I learn this a long time ago, I was mad I spent over 5 years with someone less then honest. That was up until the time I realized everyone was that way. And real martial arts i.e. Koryu and good teachers are as rare as a $5.00 bill. And the only way to change things is put 100% in your training and in time something is bound to take place. Either your practice and skill will out the bugs, and bad habits and you will have something you will enjoy or it won't. An if it doesn't you have no one to blame but yourself. There is no law in the universe that says incorrect can't be corrected over time with diligence and commitment. And its that true for all martial art's training.

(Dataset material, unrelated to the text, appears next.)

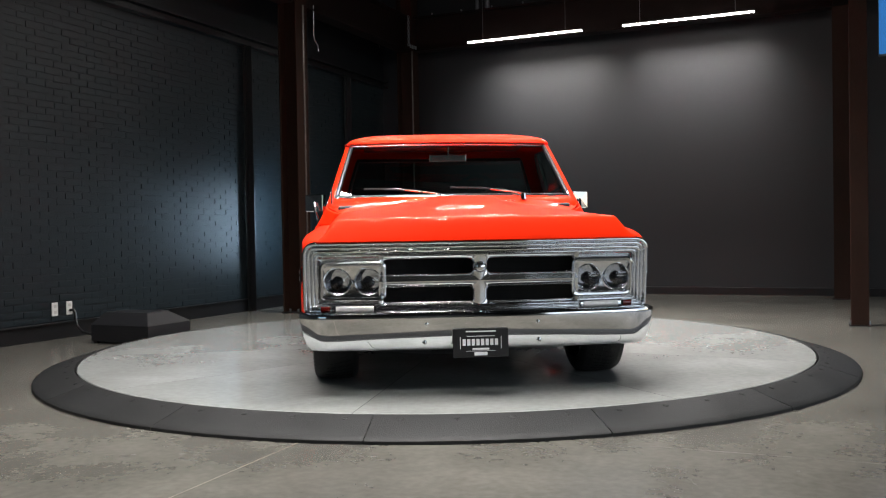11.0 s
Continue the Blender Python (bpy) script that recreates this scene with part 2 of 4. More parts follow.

Then the real question then boils down to personality, personal character and behavior is what makes the difference. To make the right choice on how to conduct yourself, when you find the truth. May it be in Koryu, or legit or not. Like a friend says to often, the weakness in martial arts isn't who is legit or not, but rather the inablity to keep the a**holes and politicians out. This is real issue for me, and not worrying out the novices learning a questionable art from an questionable instructor. But I will end with this, it is wrong to stay you studied judo or a branch of Aikido, or an instructor and then teach it to people which you never learned it at all. I am pointing toward a copyrights infringment type of thing.